On the first day I held a talk on GNOME and the state of the free desktop. I constructed it in a way that would make it interesting for non-GNOME users too. I wanted to give an insight into how the traditional desktop is influenced by new technology and modalitaties which neccesiates new interaction styles and constraints. There’s not a single answer to how to do that. We have different free desktop environments suited for different use cases. The desktop environments being free enables us to share a lot of underlying technology and collaborate on advancing the free desktop. I put emphasis on that being involved in GNOME therefore often means working across the whole desktop stack which is beneficial for the free desktop as a whole.
My talk on GNOME held on the first day of the camp. Photo by Mike Mikjaer.
I then presented a timeline explaining the many different technologies which GNOME contributors have contributed to and which play an important role in our desktop stack today. I’m not much familiar with what happened prior to GNOME 3 so I learned a lot in my research prior to the presentation myself. I elaborated a bit more on some of the newer technologies like Continuous, Flatpak and Builder which I think are three really exciting initiatives.
Everyone took turns helping making dinner – in this case we’re preparing dough for burgers. Photo by Poul Erik Thamdrup.
There were a lot of the other talks too which were interesting. I met two who played with producing computer graphics in javascript programmatically. A kernel hacker who worked on enabling the kernel to process 100 Gbit connections. A sysadmin who made a videobox for recording frames off your computer at up to 60FPS. The camp is a big mix of lots of interesting people!
Jesper works as a kernel hacker at Red Hat and is explaining his hardware setup. Photo by Poul Erik Thamdrup.

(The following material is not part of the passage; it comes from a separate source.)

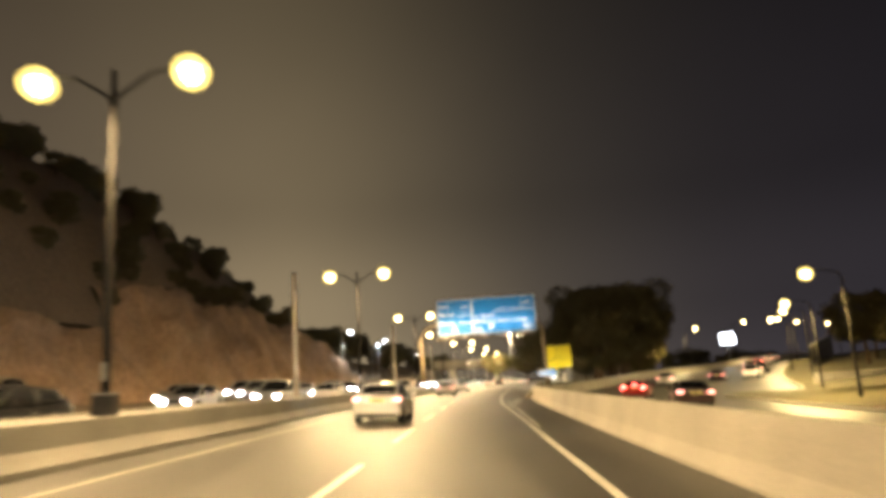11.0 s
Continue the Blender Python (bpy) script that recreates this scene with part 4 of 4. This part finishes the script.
HATCH = dict(L=4.3, W=0.90, roof=1.48, lower=[(0.0, 0.80, 0.38, 0.92), (0.012, 0.86, 0.30, 1.00), (0.05, 0.89, 0.25, 1.02), (0.17, 0.90, 0.20, 1.02), (0.30, 0.90, 0.19, 0.98), (0.62, 0.90, 0.19, 0.95), (0.74, 0.89, 0.19, 0.95), (0.89, 0.87, 0.20, 0.86), (0.965, 0.83, 0.24, 0.74), (1.0, 0.70, 0.32, 0.60)],
             cabin=[(0.03, 0.76, 1.0, 0.60, 1.03), (0.13, 0.80, 1.02, 0.63, 1.38), (0.36, 0.82, 0.98, 0.64, 1.48), (0.54, 0.82, 0.95, 0.62, 1.45), (0.74, 0.76, 0.94, 0.52, 0.97)])
PICKUP = dict(L=5.3, W=0.93, roof=1.80, lower=[(0.0, 0.88, 0.48, 1.08), (0.01, 0.92, 0.42, 1.12), (0.05, 0.93, 0.36, 1.13), (0.17, 0.93, 0.34, 1.13), (0.36, 0.93, 0.32, 1.13), (0.62, 0.93, 0.32, 1.12), (0.75, 0.92, 0.32, 1.10), (0.90, 0.90, 0.34, 1.04), (0.975, 0.87, 0.38, 0.94), (1.0, 0.78, 0.44, 0.78)],
              cabin=[(0.34, 0.82, 1.12, 0.68, 1.15), (0.37, 0.83, 1.12, 0.68, 1.72), (0.50, 0.84, 1.12, 0.69, 1.80), (0.60, 0.84, 1.11, 0.67, 1.76), (0.74, 0.80, 1.09, 0.58, 1.12)])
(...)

During the week there was also time to sit down and work on GNOME related activities. I’m volunteering for GUADEC 2016 and have helped creating t-shirts and talk intro graphics using CCC’s intro-outro-generator. The generator takes a python script as input for the animation which you can use to script SVG transforms. I started researching chain transformations in SVG and learned how to use Inkscape’s XML editor to properly set up objects for animation. By the end of the camp I had produced a simple intro, outro and pause overlay for GUADEC which I also held a lighting talk about.